**Requirement**
Emit the exact text of every line from the line with "scene.camera, scene.frame_end = cam, frame(seconds)" to the line with "for path in", both ends included. No other output is expected.

* BEGIN Raw data *

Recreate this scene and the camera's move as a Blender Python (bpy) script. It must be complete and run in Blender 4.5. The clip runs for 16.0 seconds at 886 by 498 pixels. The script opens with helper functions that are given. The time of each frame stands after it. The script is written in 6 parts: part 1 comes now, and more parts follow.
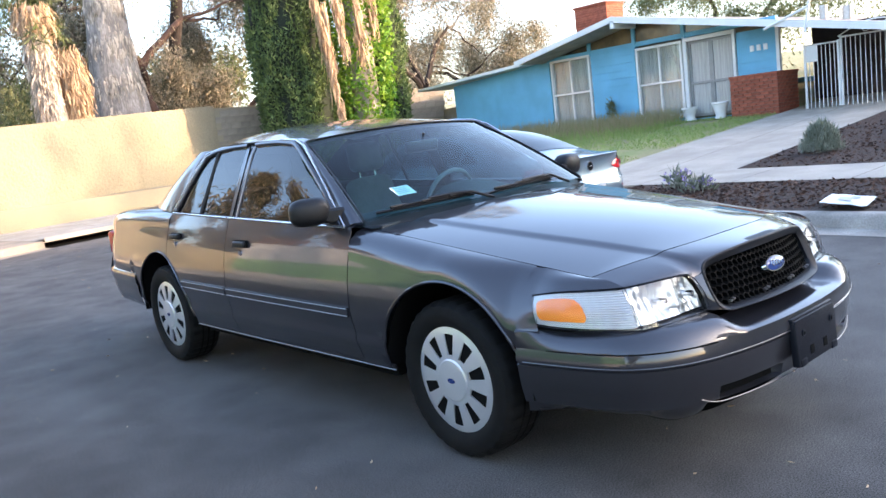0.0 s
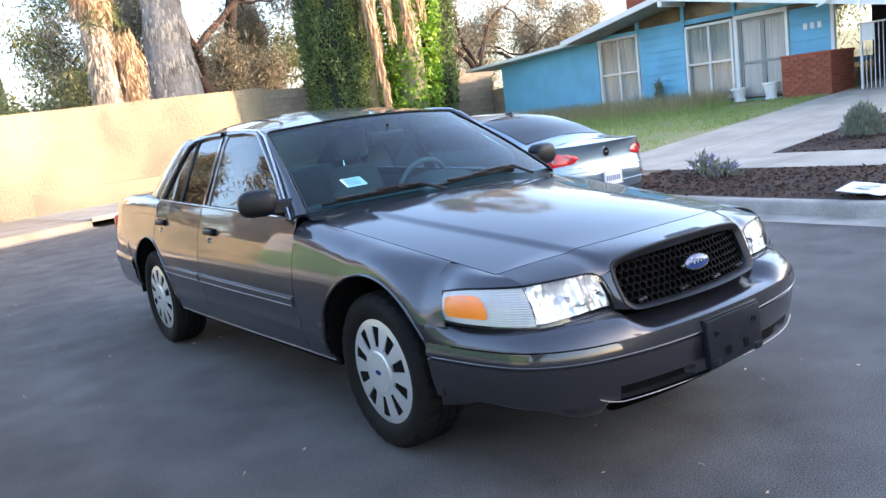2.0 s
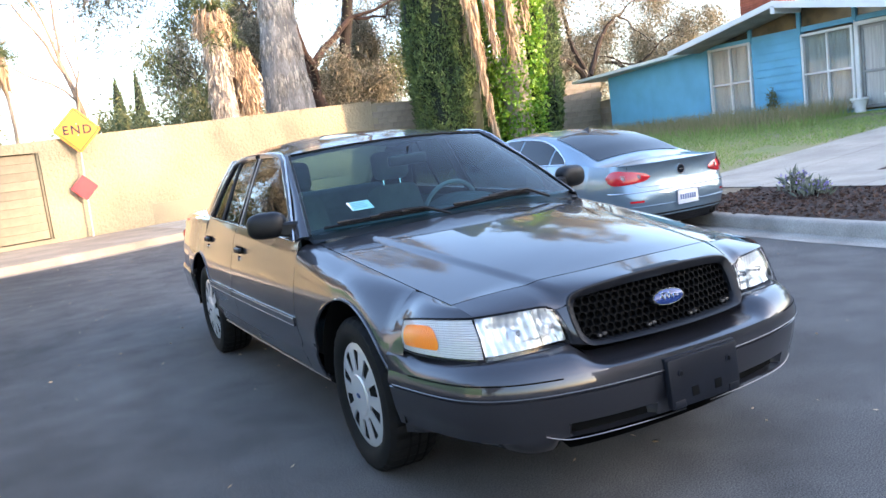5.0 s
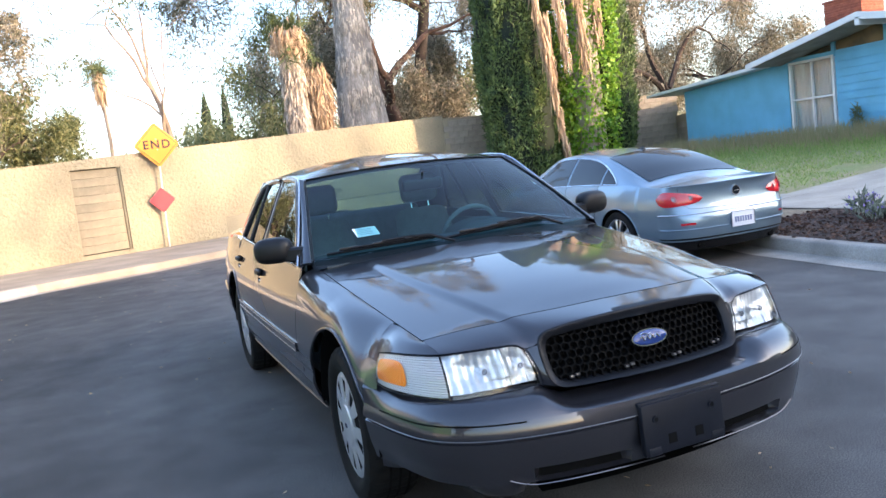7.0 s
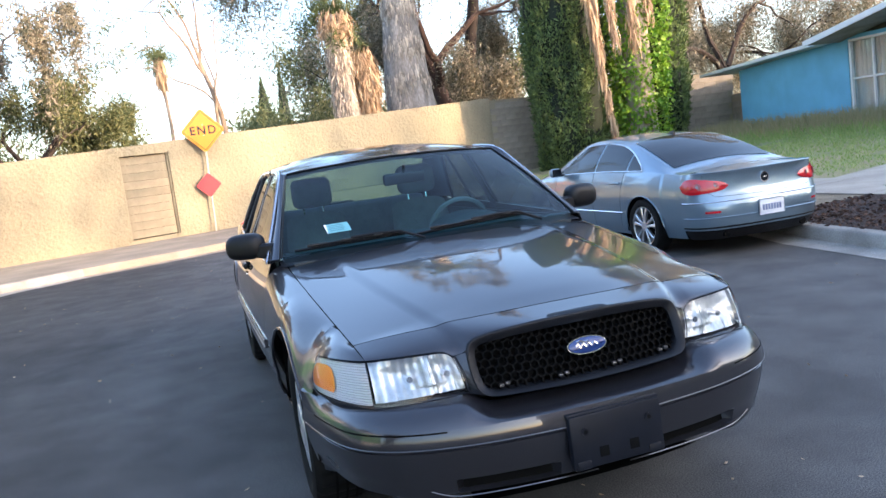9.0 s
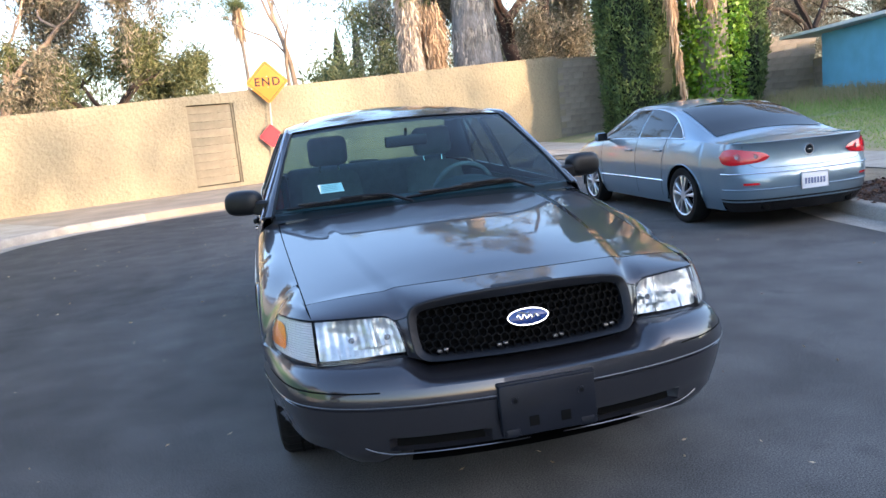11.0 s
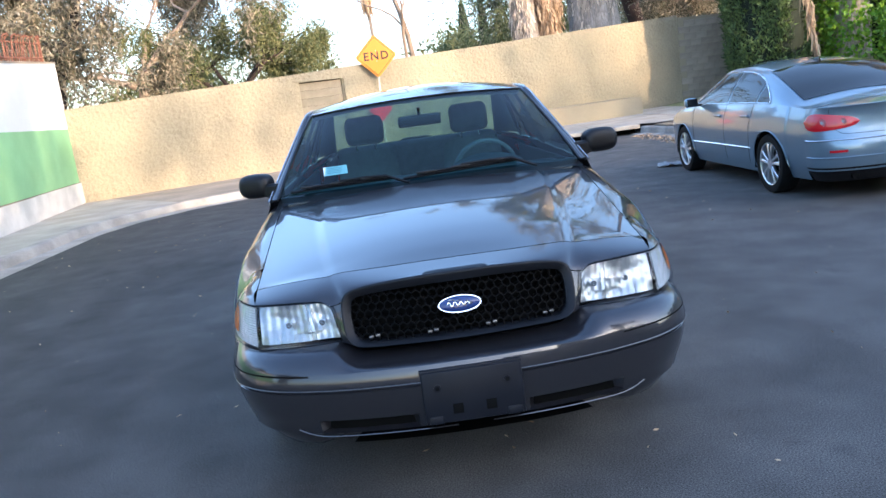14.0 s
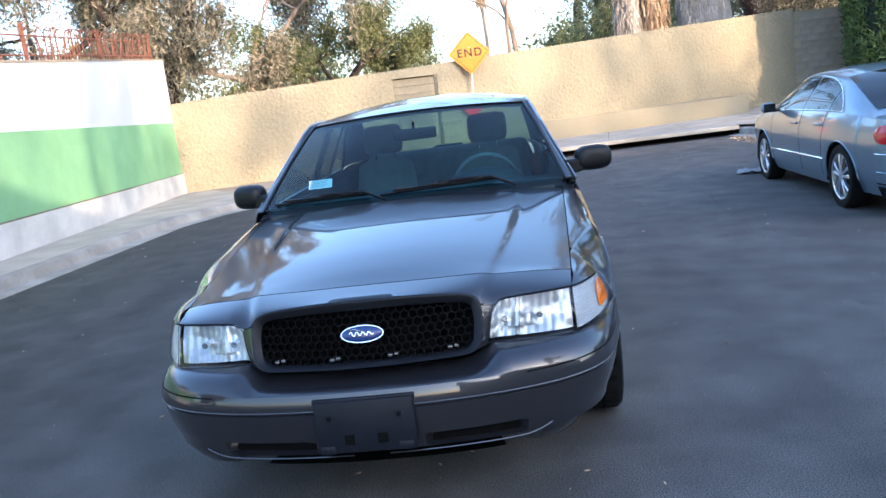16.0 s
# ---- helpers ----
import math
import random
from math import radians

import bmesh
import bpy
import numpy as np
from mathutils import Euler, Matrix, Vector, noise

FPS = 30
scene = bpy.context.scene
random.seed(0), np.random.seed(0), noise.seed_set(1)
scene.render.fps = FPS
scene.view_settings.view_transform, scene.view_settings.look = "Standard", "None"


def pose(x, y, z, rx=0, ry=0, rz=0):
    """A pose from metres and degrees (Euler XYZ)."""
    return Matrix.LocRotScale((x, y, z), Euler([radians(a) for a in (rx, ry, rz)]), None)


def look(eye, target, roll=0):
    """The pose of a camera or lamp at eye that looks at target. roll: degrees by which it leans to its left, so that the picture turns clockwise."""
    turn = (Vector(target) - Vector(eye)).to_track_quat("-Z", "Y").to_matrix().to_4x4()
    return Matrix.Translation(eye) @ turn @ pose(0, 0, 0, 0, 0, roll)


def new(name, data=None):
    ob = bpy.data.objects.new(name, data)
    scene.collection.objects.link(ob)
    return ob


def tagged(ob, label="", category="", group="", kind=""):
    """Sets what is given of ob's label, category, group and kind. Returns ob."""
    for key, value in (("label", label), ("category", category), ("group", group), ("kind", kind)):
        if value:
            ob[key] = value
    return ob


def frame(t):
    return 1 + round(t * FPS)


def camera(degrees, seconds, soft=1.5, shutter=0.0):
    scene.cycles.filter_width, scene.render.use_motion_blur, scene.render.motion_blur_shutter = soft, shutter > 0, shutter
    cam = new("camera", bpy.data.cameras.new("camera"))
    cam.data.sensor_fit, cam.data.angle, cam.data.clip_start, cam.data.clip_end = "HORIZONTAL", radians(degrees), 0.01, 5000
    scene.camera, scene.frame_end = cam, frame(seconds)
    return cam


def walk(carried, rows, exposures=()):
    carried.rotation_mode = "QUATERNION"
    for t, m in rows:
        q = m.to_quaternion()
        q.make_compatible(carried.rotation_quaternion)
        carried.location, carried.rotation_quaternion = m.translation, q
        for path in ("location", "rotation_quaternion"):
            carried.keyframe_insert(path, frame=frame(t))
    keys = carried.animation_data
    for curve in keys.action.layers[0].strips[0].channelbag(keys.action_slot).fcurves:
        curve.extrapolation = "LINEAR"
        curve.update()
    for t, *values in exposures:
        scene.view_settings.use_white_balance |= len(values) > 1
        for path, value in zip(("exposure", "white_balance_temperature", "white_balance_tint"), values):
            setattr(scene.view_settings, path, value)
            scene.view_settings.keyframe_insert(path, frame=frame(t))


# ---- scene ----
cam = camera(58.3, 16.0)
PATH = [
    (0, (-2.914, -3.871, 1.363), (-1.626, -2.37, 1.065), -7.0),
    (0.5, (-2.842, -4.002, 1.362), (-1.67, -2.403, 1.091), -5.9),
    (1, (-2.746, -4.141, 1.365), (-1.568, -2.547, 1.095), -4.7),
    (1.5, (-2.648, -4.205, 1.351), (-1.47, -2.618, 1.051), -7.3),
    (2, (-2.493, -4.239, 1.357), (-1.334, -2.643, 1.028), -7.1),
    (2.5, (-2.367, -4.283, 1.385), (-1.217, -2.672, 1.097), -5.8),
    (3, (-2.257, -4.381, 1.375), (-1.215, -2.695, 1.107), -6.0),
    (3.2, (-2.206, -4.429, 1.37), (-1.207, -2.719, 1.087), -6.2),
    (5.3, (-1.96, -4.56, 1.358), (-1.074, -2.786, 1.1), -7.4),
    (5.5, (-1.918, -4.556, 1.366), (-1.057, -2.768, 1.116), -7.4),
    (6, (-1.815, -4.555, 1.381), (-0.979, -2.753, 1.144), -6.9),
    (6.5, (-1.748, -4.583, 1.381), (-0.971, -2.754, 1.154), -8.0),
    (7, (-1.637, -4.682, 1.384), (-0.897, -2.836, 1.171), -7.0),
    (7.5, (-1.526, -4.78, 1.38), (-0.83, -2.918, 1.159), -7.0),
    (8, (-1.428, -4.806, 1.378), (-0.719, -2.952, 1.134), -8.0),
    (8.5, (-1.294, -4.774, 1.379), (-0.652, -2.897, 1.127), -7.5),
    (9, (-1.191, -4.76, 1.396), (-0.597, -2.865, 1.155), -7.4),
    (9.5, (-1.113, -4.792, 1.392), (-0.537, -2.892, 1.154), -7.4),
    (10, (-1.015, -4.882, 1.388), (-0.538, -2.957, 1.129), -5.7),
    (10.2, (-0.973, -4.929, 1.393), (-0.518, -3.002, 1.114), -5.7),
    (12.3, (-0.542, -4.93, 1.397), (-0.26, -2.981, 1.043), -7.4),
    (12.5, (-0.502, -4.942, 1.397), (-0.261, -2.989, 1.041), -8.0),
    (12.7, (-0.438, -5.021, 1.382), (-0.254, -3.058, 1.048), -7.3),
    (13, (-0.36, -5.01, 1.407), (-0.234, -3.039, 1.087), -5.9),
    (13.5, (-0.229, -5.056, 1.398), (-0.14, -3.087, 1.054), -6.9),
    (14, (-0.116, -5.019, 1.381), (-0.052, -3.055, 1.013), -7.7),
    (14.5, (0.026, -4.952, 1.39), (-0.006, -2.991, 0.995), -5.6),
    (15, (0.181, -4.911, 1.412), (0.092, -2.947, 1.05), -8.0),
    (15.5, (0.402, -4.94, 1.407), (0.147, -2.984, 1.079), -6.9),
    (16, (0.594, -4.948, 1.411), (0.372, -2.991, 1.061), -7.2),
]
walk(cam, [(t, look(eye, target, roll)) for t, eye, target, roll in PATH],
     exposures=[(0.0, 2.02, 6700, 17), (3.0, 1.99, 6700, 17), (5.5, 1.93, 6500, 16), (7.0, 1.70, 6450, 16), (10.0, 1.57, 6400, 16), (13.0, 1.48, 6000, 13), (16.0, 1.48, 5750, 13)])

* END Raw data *

**Output for this task**
    scene.camera, scene.frame_end = cam, frame(seconds)
    return cam


def walk(carried, rows, exposures=()):
    carried.rotation_mode = "QUATERNION"
    for t, m in rows:
        q = m.to_quaternion()
        q.make_compatible(carried.rotation_quaternion)
        carried.location, carried.rotation_quaternion = m.translation, q
        for path in ("location", "rotation_quaternion"):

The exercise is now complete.